Donner du sens au travail télétravail

On aurait tort de croire que la difficulté de donner du sens au travail ne touche que les personnes préalablement insatisfaites dans leur emploi. Bien entendu, et bien qu’aucune corrélation n’ait été étudiée dans les diverses enquêtes réalisées auprès des salariés dans la période, on peut aisément supposer que les personnes insatisfaites de leur emploi sont plus facilement tombées dans la perte de sens.

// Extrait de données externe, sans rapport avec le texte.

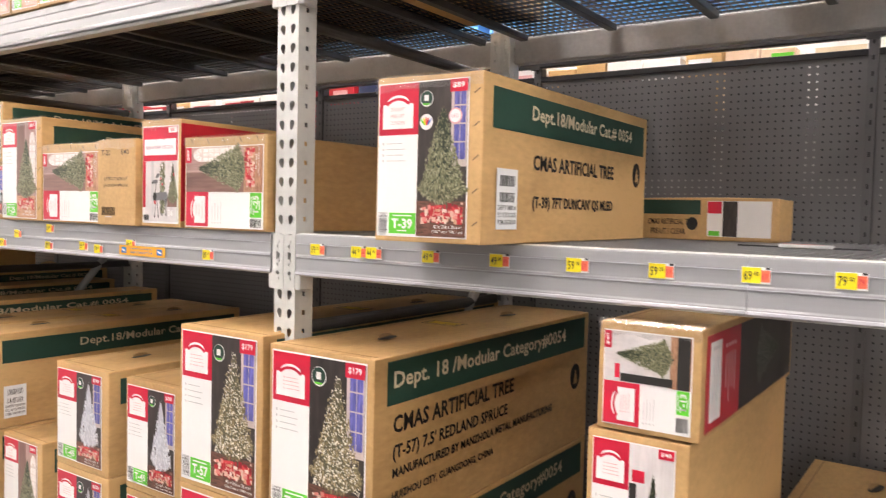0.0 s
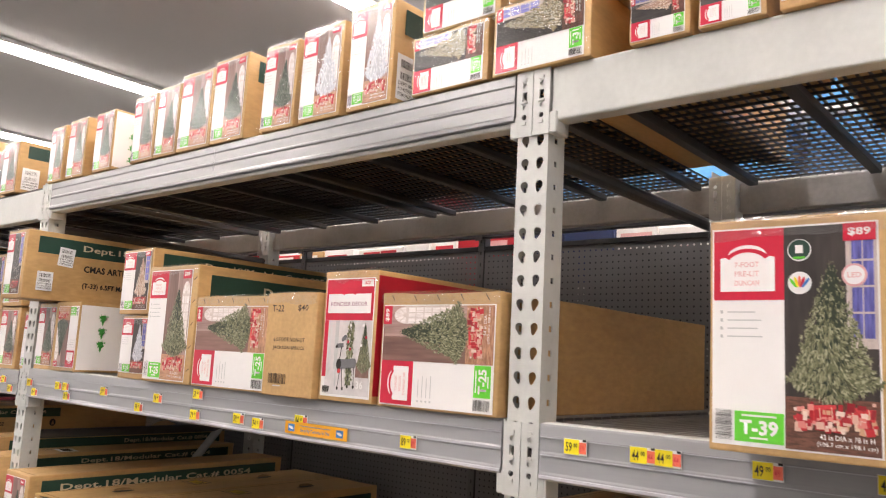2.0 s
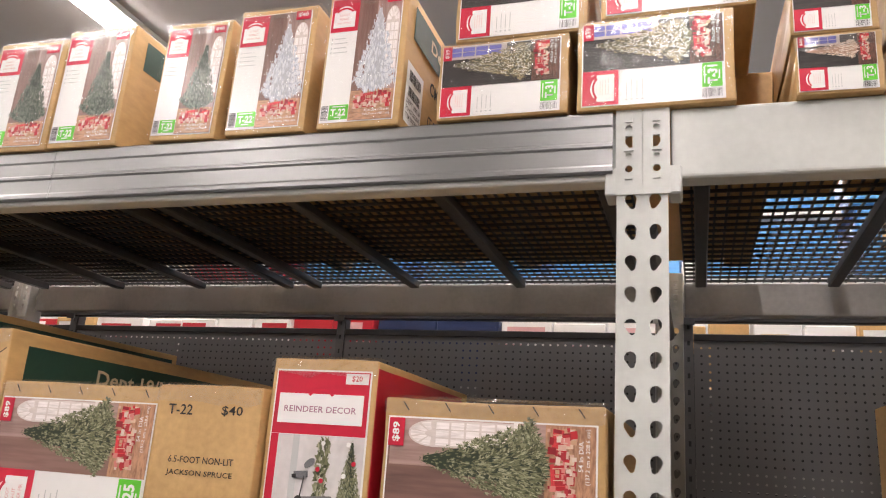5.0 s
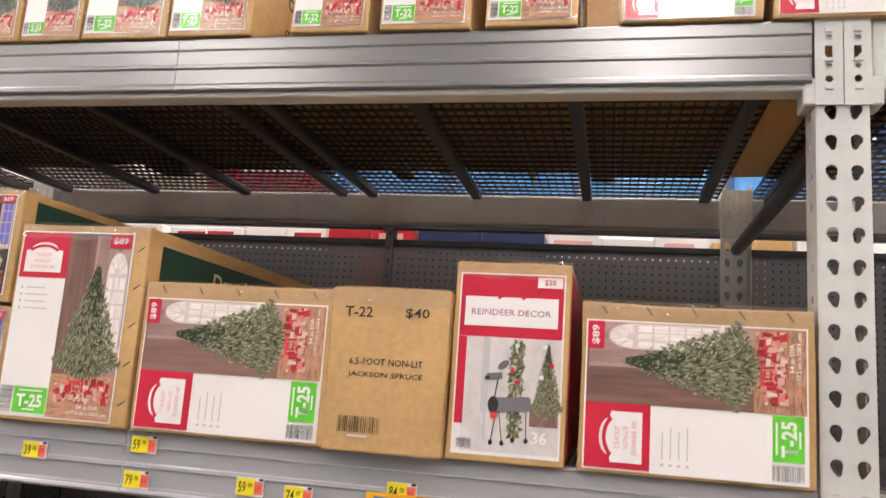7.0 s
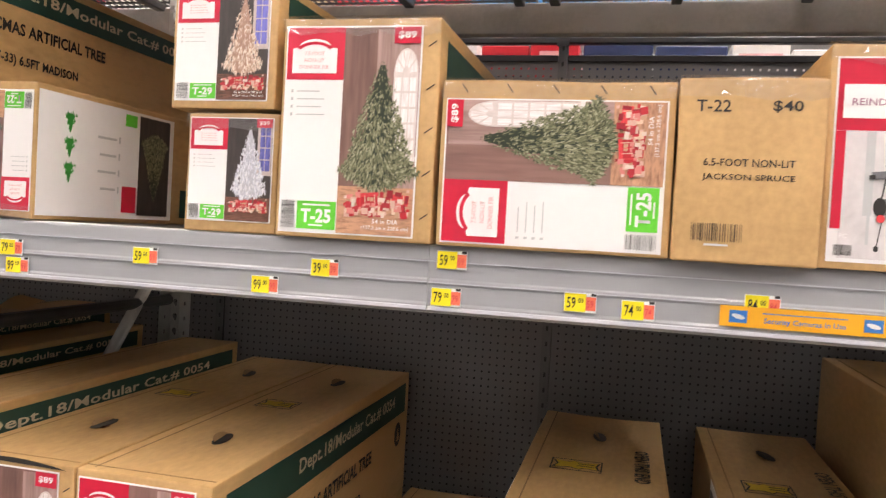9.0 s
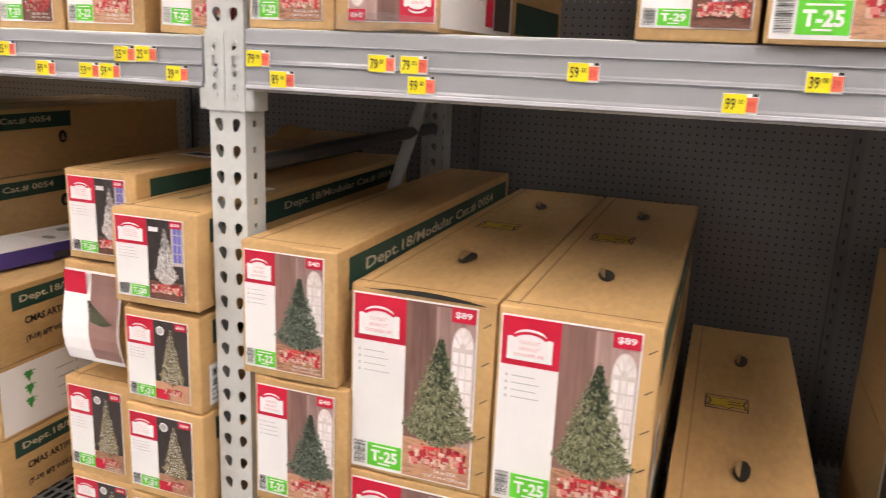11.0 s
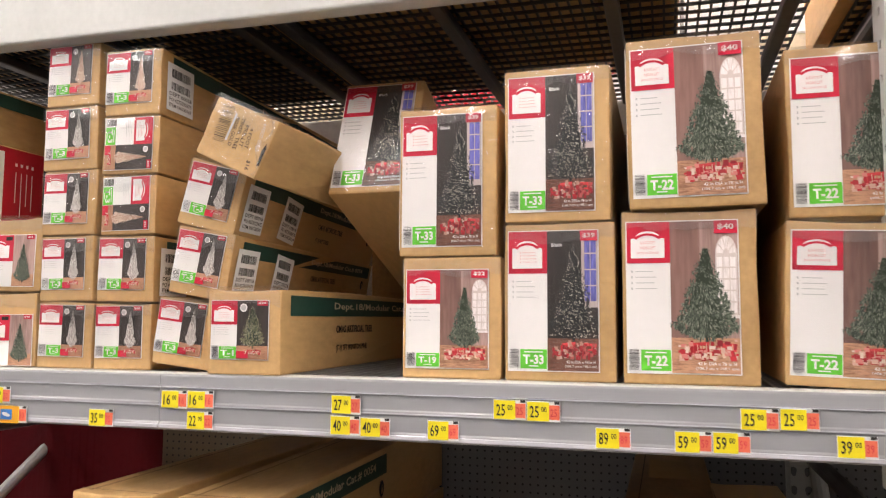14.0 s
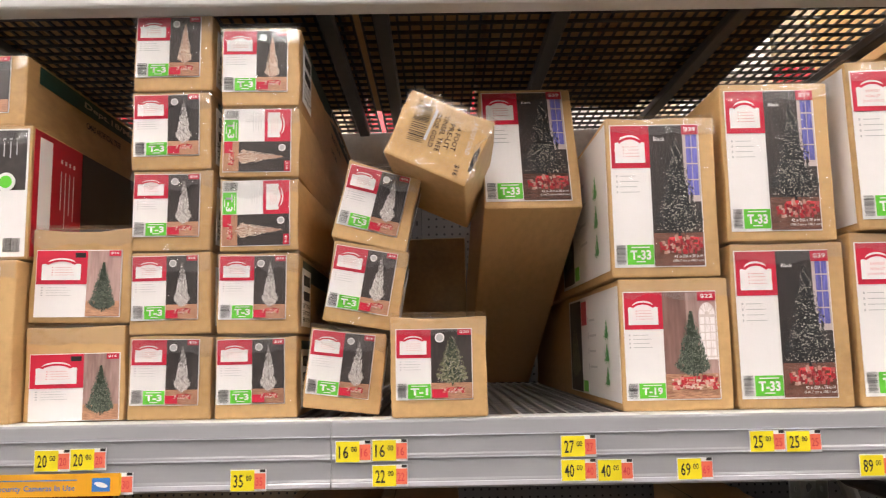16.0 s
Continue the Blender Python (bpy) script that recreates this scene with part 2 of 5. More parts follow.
CEILING = shade("painted_ceiling", (0.4, 0.385, 0.37), 0.85, 0, 0.03, 0.6, 20, 0.03)
WALL = shade("painted_wall", (0.6, 0.6, 0.6), 0.8, 0, 0.03, 0.7, 30, 0.03)
WALL_GREY = shade("grey_wall", (0.48, 0.48, 0.48), 0.8, 0, 0.03, 0.7, 30, 0.03)
# Floor colour kept near black to limit light bounced up under the decks.
FLOOR = shade("waxed_floor", (0.055, 0.053, 0.05), 0.25, 0, 0.06, 1.5, 40, 0.02, 0.2)
BACKRED = shade("red_cloth", (0.06, 0.003, 0.005), 0.8, 0, 0.2, 6, 90, 0.08)
BACKRED.node_tree.nodes["Principled BSDF"].inputs["Specular IOR Level"].default_value = 0.08
TUBE = glow("fluorescent_strip", (1.0, 0.96, 0.9), TUBE_STRENGTH)


# ---- mesh helpers ----
def mesh_of(name, bm, *mats):
    me = bpy.data.meshes.new(name)
    bm.to_mesh(me)
    bm.free()
    for m in mats:
        me.materials.append(m)
    return me


def add_box(bm, x0, x1, y0, y1, z0, z1):
    vs = [bm.verts.new(p) for p in ((x0, y0, z0), (x1, y0, z0), (x1, y1, z0), (x0, y1, z0), (x0, y0, z1), (x1, y0, z1), (x1, y1, z1), (x0, y1, z1))]
    for f in ((0, 3, 2, 1), (4, 5, 6, 7), (0, 1, 5, 4), (1, 2, 6, 5), (2, 3, 7, 6), (3, 0, 4, 7)):
        bm.faces.new([vs[i] for i in f])


def box_bm(x0, x1, y0, y1, z0, z1, bevel=0.0, seg=1):
    bm = bmesh.new()
    add_box(bm, x0, x1, y0, y1, z0, z1)
    if bevel:
        bmesh.ops.bevel(bm, geom=bm.edges[:], offset=bevel, segments=seg, affect="EDGES", profile=0.6)
    return bm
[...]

Toutefois, comme le dernier point l’évoque, les personnes très satisfaites de leur job ont pu vivre cette période comme une telle révélation qu’elles sont amenées aujourd’hui à vouloir redéfinir leurs priorités, et notamment la place du travail dans leur vie.

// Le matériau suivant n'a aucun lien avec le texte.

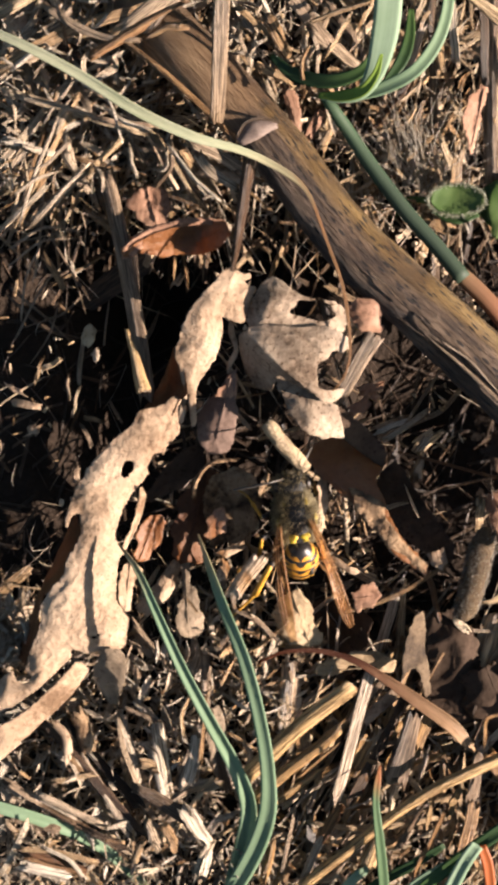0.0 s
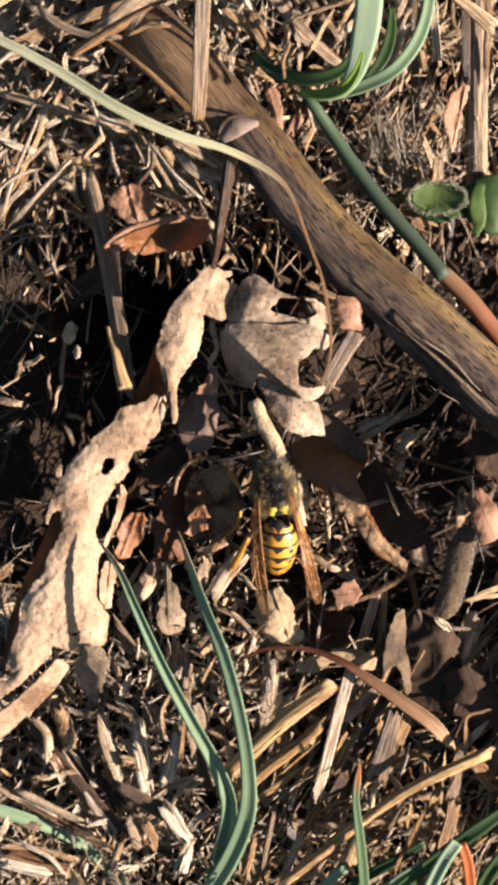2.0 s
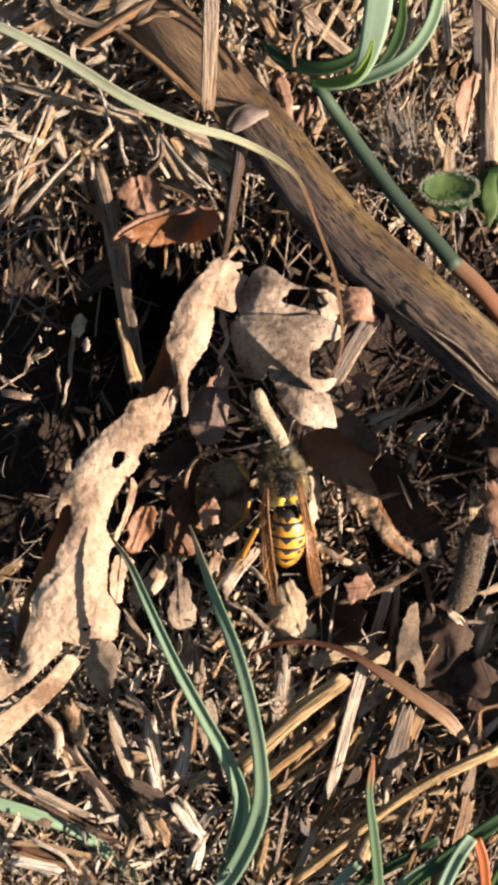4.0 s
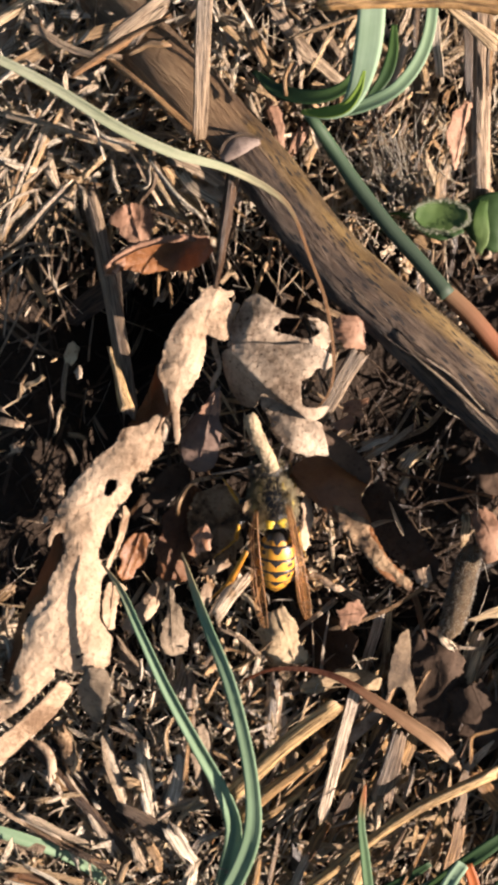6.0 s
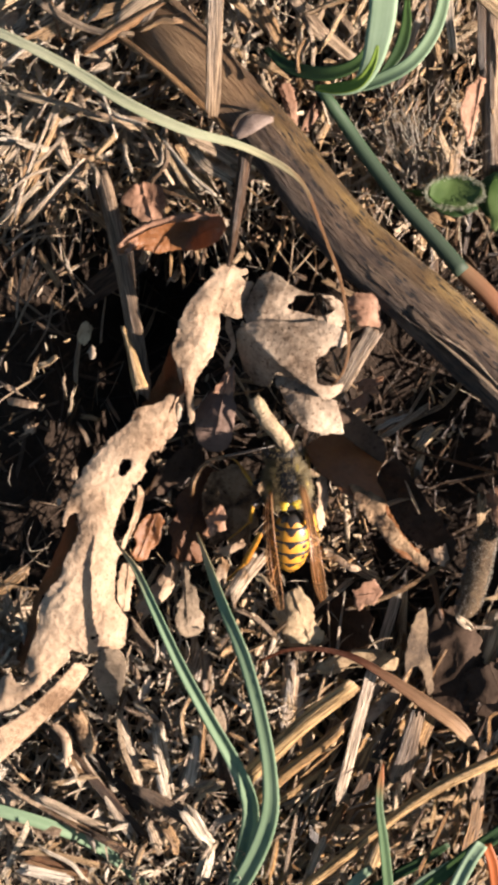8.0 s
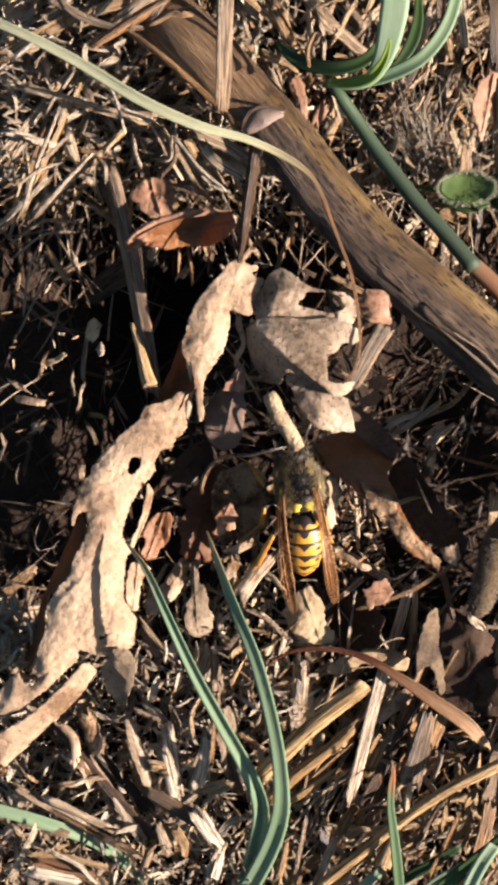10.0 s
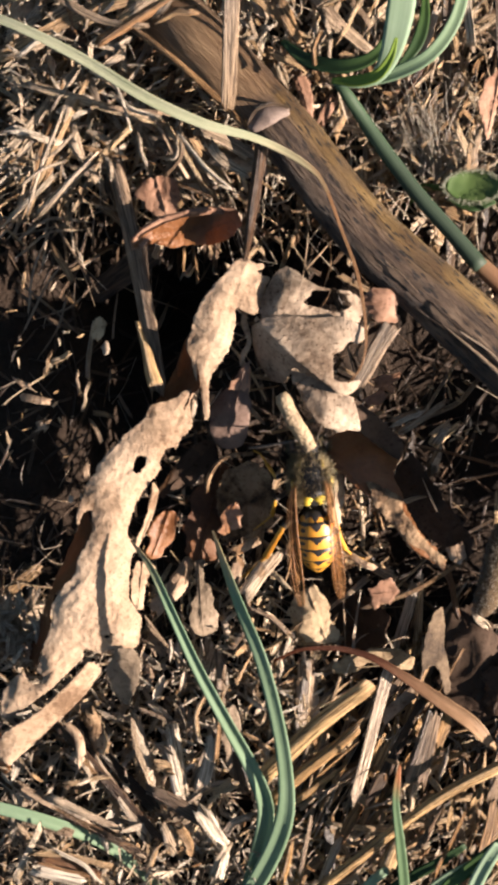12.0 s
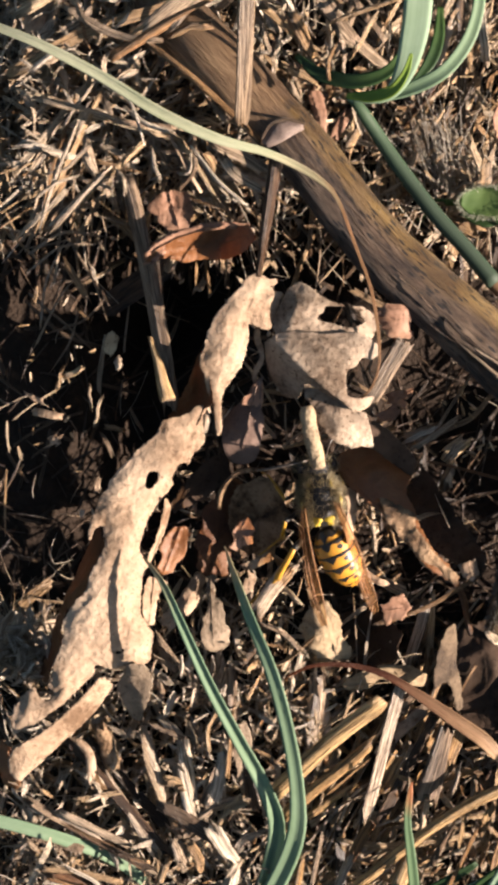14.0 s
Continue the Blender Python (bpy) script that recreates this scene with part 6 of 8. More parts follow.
    straw((6.27, 41.31, 8, 0.74), (8.96, 38.41, 7, 0.53), g)
    straw((11.85, 31.61, 4, 0.43), (13.57, 28, 3, 0.44), g)
    straw((16.24, 21.31, 6, 1.28), (17.84, 20.51, 6, 1.17), STRAW, "pale chaff flake beside the stalk")
    straw((15.97, 19.44, 6, 0.85), (15.43, 17.84, 6, 1.07), STRAW)
    straw((23.13, 41.31, 8, 0.74), (23.08, 34.69, 7, 0.53), STRAW)
    # between leaf and downy twig
    straw((11.2, 1.3, 4, 0.54), (13.96, 2.48, 4.6, 0.49), LEAF_PALE, "white straw chip on dark litter")
    straw((12.12, 0.32, 4, 0.7), (16.37, 3.01, 4.8, 0.54), LEAF_PALE, "white sunlit straw on dark litter")
    straw((14.87, 1.85, 3.6, 0.49), (19.43, 5.09, 4, 0.49), g, "grey bent straw in the shade", bend=-0.1)
    straw((10.16, 5.05, 5, 1.18), (11.13, 4.62, 5, 0.97), LEAF_RED, "pink leaf chip below the stalk")
    straw((8.82, 2.9, 5, 0.86), (10.7, 4.25, 5, 0.97), LEAF_RED, "reddish leaf chip below the stalk")
    straw((13.07, -0.84, 8.6, 0.26), (23.98, -3.42, 6, 0.32), b, "long thin brown grass stalk", n=16, jag=0.05)
    straw((15.75, -0.33, 3, 1.63), (17.33, 1.03, 3.4, 1.41), STRAW, "pale leaf chip on the litter")
    straw((15.1, -3.03, 4, 0.97), (15.87, -1.13, 4.4, 0.76), STRAW)
    straw((11.91, -6.09, 8.6, 0.47), (13.41, -5.71, 8.8, 0.37), STRAW, "short pale thorn-like straw")
    straw((6.37, -7.3, 3, 0.33), (8.86, -6.52, 3.4, 0.33), STRAW)
    straw((6.5, -10.71, 2.6, 0.87), (11.39, -13.29, 3, 1.09), g, "short grey straw with a lit end")
    straw((8.61, -16.29, 4, 0.43), (17.56, -11.72, 7, 0.42), STRAW, "thin forked pale twig", bend=-0.06, n=16)
    straw((13.57, -14.49, 3, 0.98), (12.05, -20.69, 1.5, 0.99), g, "grey straw in the shade")
    straw((15.6, -11.46, 7, 0.64), (17.42, -16.45, 5, 0.54), b, "twisted brown leaf stalk", bend=0.05)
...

Comment gérer cette remise en question ?

Mais alors, que penser de tout cela ? Doit-on remettre nos vies en questions pour pouvoir de nouveau donner su sens au travail ? Pas nécessairement. Aussi bouleversants qu’aient pu être ces doutes et ces questionnements, ils restent émanant d’un contexte qui, nous l’espérons tous, était transitoire et surtout exceptionnel. Chacun a été mis en situation de stress pour s’adapter  à l’environnement du confinement. Du jour au lendemain, il nous a fallu nous organiser, choisir notre lieu de confinement, choisir (ou subir) nos compagnons de confinement, travailler différemment, s’occuper différemment. Or, face à l’adversité, ce sont les émotions négatives qui priment. Et avec elles, leurs lots de pensées et de doutes connotés de la même manière. Jusque-là donc, tout est normal. Accepter ces émotions est le premier pas vers leur apaisement. En revanche, c’est leur persistance qui doit nous questionner pour nous mettre sur la voie d’un malaise plus profond et constant. Prendre le temps de s’interroger sur les bénéfices du confinement, sur ce qui nous a manqué, ou au contraire ce qu’on avait le moins hâte de retrouver, permet de poser les choses et donc amorcer une reconquête du sens.